_PROMPT:_
Transcribe the material in full. Nothing should differ except that the pictures are left out.

_DATASET EXCERPT:_
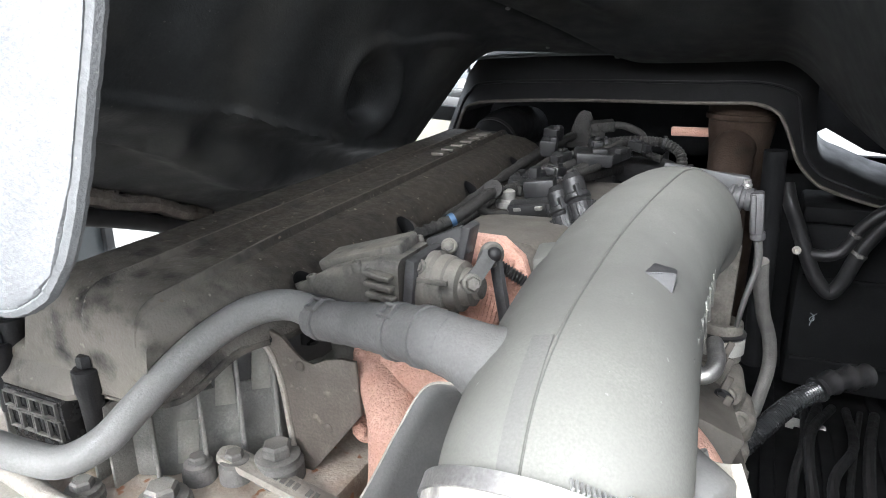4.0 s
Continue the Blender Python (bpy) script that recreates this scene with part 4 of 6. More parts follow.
    m = Matrix.Translation((a + b) / 2) @ (b - a).to_track_quat("X", "Y").to_matrix().to_4x4()
    plate(bm, rounded((b - a).length + 0.01, 0.013, 0.005), 0.006, m, 0.0015)
    part("link_rod", bm, "sensor_grey", ob)
    return ob


actuator()


def egr_housing():
    ob = thing("egr_housing", "dark cast housing with a rust-red flange", "housing")
    bm = bmesh.new()
    secs = []
    for y, x0, x1, z0, z1, r in ((0.462, 0.125, 0.222, 1.18, 1.330, 0.022), (0.49, 0.105, 0.232, 1.18, 1.333, 0.024), (0.55, 0.095, 0.240, 1.18, 1.328, 0.022), (0.63, 0.085, 0.245, 1.18, 1.318, 0.02), (0.72, 0.075, 0.25, 1.18, 1.308, 0.02), (0.95, 0.07, 0.25, 1.18, 1.30, 0.02)):
        secs.append([Vector(((x0 + x1) / 2 + u, y, (z0 + z1) / 2 + v)) for u, v in rounded(x1 - x0, z1 - z0, r, 4)])
    loft(bm, secs)
    part("body", bm, "egr", ob)
    bm = bmesh.new()
    plate(bm, [(0.128, 1.338), (0.182, 1.337), (0.206, 1.318), (0.213, 1.295), (0.212, 1.270), (0.195, 1.230), (0.135, 1.228), (0.120, 1.26), (0.118, 1.32)], 0.012, pose(0, 0.452, 0, 90, 0, 0), 0.002)
    part("flange", bm, "salmon", ob, "rust-red flange plate")
    bm = bmesh.new()
    lathe(bm, (0.192, 0.447, 1.311), (0, -1, 0), [(0, 0.006), (0.012, 0.006), (0.013, 0.004)], 12)
    part("stud", bm, "salmon", ob)
    bm = bmesh.new()
    box(bm, (0.171, 0.44, 1.250), (0.026, 0.02, 0.06), pose(0, 0, 0, 0, 14, 0), 0.004)
    for k in range(5):
        box(bm, (0.160 + 0.005 * k, 0.4285, 1.250), (0.0022, 0.004, 0.055), pose(0, 0, 0, 0, 14, 0))
    part("fin_block", bm, "salmon", ob, "rust-red finned block")
    bm = bmesh.new()
    line = [Vector((0.178 + 0.045 * u, 0.425 + 0.01 * u, 1.318 - 0.028 * u)) for u in spaced(0, 1, 60)]
    sweep(bm, line, lambda i, u: 0.0062 + 0.0012 * math.sin(i * 1.6), 12)
    part("spring_sleeve", bm, "black", ob)
    return ob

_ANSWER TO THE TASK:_
4.0 s
Continue the Blender Python (bpy) script that recreates this scene with part 4 of 6. More parts follow.
    m = Matrix.Translation((a + b) / 2) @ (b - a).to_track_quat("X", "Y").to_matrix().to_4x4()
    plate(bm, rounded((b - a).length + 0.01, 0.013, 0.005), 0.006, m, 0.0015)
    part("link_rod", bm, "sensor_grey", ob)
    return ob


actuator()


def egr_housing():
    ob = thing("egr_housing", "dark cast housing with a rust-red flange", "housing")
    bm = bmesh.new()
    secs = []
    for y, x0, x1, z0, z1, r in ((0.462, 0.125, 0.222, 1.18, 1.330, 0.022), (0.49, 0.105, 0.232, 1.18, 1.333, 0.024), (0.55, 0.095, 0.240, 1.18, 1.328, 0.022), (0.63, 0.085, 0.245, 1.18, 1.318, 0.02), (0.72, 0.075, 0.25, 1.18, 1.308, 0.02), (0.95, 0.07, 0.25, 1.18, 1.30, 0.02)):
        secs.append([Vector(((x0 + x1) / 2 + u, y, (z0 + z1) / 2 + v)) for u, v in rounded(x1 - x0, z1 - z0, r, 4)])
    loft(bm, secs)
    part("body", bm, "egr", ob)
    bm = bmesh.new()
    plate(bm, [(0.128, 1.338), (0.182, 1.337), (0.206, 1.318), (0.213, 1.295), (0.212, 1.270), (0.195, 1.230), (0.135, 1.228), (0.120, 1.26), (0.118, 1.32)], 0.012, pose(0, 0.452, 0, 90, 0, 0), 0.002)
    part("flange", bm, "salmon", ob, "rust-red flange plate")
    bm = bmesh.new()
    lathe(bm, (0.192, 0.447, 1.311), (0, -1, 0), [(0, 0.006), (0.012, 0.006), (0.013, 0.004)], 12)
    part("stud", bm, "salmon", ob)
    bm = bmesh.new()
    box(bm, (0.171, 0.44, 1.250), (0.026, 0.02, 0.06), pose(0, 0, 0, 0, 14, 0), 0.004)
    for k in range(5):
        box(bm, (0.160 + 0.005 * k, 0.4285, 1.250), (0.0022, 0.004, 0.055), pose(0, 0, 0, 0, 14, 0))
    part("fin_block", bm, "salmon", ob, "rust-red finned block")
    bm = bmesh.new()
    line = [Vector((0.178 + 0.045 * u, 0.425 + 0.01 * u, 1.318 - 0.028 * u)) for u in spaced(0, 1, 60)]
    sweep(bm, line, lambda i, u: 0.0062 + 0.0012 * math.sin(i * 1.6), 12)
    part("spring_sleeve", bm, "black", ob)
    return ob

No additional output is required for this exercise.